Malgré un premier échec, Eliane Vogel-Polsky ne baisse pas les bras et mène à nouveau une affaire devant la Cour. La requête portait cette fois-ci sur la différence de rémunération (discrimination salariale) et sur l’obligation pour les femmes d’arrêter leur carrière dès 40 ans. Eliane Vogel-Polsky mobilise ainsi le fameux article 119 du Traité de Rome. C’est en 1976, dans l’arrêt Defrenne II, qu’enfin, la Cour reconnaît que l’article 119 crée un droit individuel, qui peut être directement invoqué devant les tribunaux de n’importe quel État membre des Communautés européennes, et que les individus peuvent exiger le respect de cet article non seulement par les États et les pouvoirs publics, mais également dans toute convention collective ou tout contrat privé.
Les arrêts Defrenne sont aujourd’hui des arrêts forts en symbolique, et constitutifs du droit européen et de sa jurisprudence. A bien des reprises, c’est par cette dernière que nos droits sont protégés et affirmés.
Tout au long de sa vie, Eliane Vogel-Polsky s’est engagée dans la défense des femmes, des travailleuses et a participé au développement des études féministes.
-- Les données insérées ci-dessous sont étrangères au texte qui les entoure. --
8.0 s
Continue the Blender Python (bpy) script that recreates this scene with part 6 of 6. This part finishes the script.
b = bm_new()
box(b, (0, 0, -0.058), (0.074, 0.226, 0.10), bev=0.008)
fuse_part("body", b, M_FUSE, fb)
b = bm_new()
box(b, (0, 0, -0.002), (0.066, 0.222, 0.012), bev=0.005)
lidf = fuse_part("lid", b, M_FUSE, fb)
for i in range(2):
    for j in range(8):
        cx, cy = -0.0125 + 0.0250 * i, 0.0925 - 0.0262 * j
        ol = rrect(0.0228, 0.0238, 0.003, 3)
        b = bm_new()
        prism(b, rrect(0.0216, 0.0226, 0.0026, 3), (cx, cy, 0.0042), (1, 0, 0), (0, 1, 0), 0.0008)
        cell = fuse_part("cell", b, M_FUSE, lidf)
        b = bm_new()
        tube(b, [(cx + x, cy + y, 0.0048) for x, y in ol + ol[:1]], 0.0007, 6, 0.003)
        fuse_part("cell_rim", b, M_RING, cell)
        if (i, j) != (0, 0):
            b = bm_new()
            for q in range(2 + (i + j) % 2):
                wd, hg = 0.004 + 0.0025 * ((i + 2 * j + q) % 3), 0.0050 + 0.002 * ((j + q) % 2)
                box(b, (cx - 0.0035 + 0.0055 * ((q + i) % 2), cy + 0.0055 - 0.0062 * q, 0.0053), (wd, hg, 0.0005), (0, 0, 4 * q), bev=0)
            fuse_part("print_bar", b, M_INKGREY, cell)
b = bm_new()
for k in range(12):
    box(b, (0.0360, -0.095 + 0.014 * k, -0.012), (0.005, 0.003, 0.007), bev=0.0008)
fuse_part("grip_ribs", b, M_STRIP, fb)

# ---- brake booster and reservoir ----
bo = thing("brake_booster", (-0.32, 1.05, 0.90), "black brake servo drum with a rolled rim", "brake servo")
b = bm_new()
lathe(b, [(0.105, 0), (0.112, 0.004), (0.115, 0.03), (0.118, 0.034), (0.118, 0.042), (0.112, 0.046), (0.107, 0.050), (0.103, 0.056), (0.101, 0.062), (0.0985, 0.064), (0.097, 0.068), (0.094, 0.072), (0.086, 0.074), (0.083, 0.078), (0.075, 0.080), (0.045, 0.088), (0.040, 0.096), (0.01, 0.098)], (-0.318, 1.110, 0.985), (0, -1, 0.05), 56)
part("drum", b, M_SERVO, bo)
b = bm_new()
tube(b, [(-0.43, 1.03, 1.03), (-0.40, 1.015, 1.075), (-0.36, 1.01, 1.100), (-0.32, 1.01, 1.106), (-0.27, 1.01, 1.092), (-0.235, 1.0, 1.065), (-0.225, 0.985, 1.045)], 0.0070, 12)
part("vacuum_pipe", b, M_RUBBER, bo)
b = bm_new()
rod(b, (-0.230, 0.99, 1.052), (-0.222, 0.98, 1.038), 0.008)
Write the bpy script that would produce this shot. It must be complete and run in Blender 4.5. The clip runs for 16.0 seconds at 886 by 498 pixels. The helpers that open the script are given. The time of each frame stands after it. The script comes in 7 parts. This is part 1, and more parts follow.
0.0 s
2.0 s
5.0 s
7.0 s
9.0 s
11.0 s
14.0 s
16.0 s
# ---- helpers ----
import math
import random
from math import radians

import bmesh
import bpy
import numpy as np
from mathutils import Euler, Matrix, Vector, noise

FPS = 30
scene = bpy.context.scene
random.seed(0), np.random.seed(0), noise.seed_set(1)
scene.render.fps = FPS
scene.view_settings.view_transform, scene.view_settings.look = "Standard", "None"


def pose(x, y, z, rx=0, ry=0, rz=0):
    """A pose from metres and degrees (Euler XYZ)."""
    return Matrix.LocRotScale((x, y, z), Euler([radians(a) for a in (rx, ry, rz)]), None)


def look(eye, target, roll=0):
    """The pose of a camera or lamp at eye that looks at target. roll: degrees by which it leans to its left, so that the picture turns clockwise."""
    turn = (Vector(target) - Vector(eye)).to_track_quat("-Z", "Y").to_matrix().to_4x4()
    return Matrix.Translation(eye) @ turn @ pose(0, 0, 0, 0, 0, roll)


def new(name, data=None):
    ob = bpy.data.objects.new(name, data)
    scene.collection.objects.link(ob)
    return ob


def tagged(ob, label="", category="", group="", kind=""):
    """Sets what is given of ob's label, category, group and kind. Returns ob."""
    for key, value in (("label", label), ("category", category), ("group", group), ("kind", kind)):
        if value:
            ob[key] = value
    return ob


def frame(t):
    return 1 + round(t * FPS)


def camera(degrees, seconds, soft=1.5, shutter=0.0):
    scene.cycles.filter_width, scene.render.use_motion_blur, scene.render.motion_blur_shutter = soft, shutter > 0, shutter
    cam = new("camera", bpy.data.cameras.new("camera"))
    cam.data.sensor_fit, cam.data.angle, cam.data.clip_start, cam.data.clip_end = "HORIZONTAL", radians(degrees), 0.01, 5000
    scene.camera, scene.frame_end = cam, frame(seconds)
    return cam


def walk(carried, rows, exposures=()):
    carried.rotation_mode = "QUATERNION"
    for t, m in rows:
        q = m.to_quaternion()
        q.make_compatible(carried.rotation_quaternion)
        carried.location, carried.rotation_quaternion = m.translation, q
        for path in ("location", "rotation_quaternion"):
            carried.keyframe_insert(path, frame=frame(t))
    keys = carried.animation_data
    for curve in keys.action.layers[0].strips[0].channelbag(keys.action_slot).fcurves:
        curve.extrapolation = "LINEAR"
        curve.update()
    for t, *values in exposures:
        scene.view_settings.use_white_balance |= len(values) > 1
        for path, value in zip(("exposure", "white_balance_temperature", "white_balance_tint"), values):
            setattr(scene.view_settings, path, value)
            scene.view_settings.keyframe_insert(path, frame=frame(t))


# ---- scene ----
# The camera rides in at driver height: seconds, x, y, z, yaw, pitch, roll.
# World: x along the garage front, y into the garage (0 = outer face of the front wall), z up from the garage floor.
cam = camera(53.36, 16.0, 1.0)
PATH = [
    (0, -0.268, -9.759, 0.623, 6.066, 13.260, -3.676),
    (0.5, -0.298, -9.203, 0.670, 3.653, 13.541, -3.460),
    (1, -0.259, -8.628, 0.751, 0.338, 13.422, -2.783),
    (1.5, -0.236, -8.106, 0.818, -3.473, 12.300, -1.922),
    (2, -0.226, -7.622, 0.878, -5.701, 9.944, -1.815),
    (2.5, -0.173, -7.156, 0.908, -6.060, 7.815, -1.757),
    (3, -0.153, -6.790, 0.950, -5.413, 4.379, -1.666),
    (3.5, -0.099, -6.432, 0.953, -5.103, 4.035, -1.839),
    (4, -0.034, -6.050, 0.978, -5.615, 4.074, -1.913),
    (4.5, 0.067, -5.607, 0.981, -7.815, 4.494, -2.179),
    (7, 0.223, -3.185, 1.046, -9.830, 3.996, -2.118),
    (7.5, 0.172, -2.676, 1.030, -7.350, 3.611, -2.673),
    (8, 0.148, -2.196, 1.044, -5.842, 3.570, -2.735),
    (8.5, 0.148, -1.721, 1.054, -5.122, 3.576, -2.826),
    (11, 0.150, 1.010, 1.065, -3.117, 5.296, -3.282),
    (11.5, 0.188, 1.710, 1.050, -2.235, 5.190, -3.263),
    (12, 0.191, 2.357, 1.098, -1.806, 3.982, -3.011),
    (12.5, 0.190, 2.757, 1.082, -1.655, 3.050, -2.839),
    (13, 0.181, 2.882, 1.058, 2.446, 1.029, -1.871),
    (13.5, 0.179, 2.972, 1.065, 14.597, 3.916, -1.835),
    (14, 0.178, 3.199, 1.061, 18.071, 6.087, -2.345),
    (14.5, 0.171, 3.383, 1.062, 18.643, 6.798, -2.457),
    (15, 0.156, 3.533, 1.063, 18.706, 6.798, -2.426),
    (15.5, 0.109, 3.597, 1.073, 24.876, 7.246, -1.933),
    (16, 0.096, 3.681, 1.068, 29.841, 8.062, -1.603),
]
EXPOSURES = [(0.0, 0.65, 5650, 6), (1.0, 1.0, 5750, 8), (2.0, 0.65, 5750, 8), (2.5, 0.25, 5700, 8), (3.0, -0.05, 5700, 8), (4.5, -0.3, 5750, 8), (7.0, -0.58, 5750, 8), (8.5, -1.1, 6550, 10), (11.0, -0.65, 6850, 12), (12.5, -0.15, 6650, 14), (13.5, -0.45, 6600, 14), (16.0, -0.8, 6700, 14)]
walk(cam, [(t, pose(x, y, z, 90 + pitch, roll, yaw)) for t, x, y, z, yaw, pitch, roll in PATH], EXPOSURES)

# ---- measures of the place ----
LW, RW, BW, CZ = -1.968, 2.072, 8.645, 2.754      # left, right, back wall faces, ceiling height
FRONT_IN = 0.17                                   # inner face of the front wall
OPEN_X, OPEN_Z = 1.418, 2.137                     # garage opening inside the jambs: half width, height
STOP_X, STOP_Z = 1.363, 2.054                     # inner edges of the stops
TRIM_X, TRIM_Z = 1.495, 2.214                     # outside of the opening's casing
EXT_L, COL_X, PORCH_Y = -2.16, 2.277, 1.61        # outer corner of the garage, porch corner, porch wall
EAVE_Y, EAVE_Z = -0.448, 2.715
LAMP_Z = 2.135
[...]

L’égalité salariale fût un des premiers combats et fers de lance de l’Europe sociale, et Eliane Vogel-Polsky, de par son engagement, est une mère de cette (trop) fragile Europe sociale.
Retour aux années 2010 : les dernières données d’Eurostat (qui datent de 2015) montrent que l’écart de rémunérations entre les hommes et les femmes est toujours de 16,3% en Europe, avec des écarts jusqu’à 26,9% en Estonie. Cela signifie qu’en moyenne, en Europe, les femmes gagnent 16,3% moins que les hommes, pour un même travail.
Alors la lutte pour l’égalité salariale continue, en Europe et partout dans le monde, et il est toujours bon de s’inspirer de l’engagement des femmes et des hommes qui se sont battus avant nous, et qui ont utilisé leurs voix et leurs ressources pour que des principes fondamentaux tels que l’égalité salariale soient chaque jour davantage respectés et appliqués que la veille, et un peu moins que le lendemain.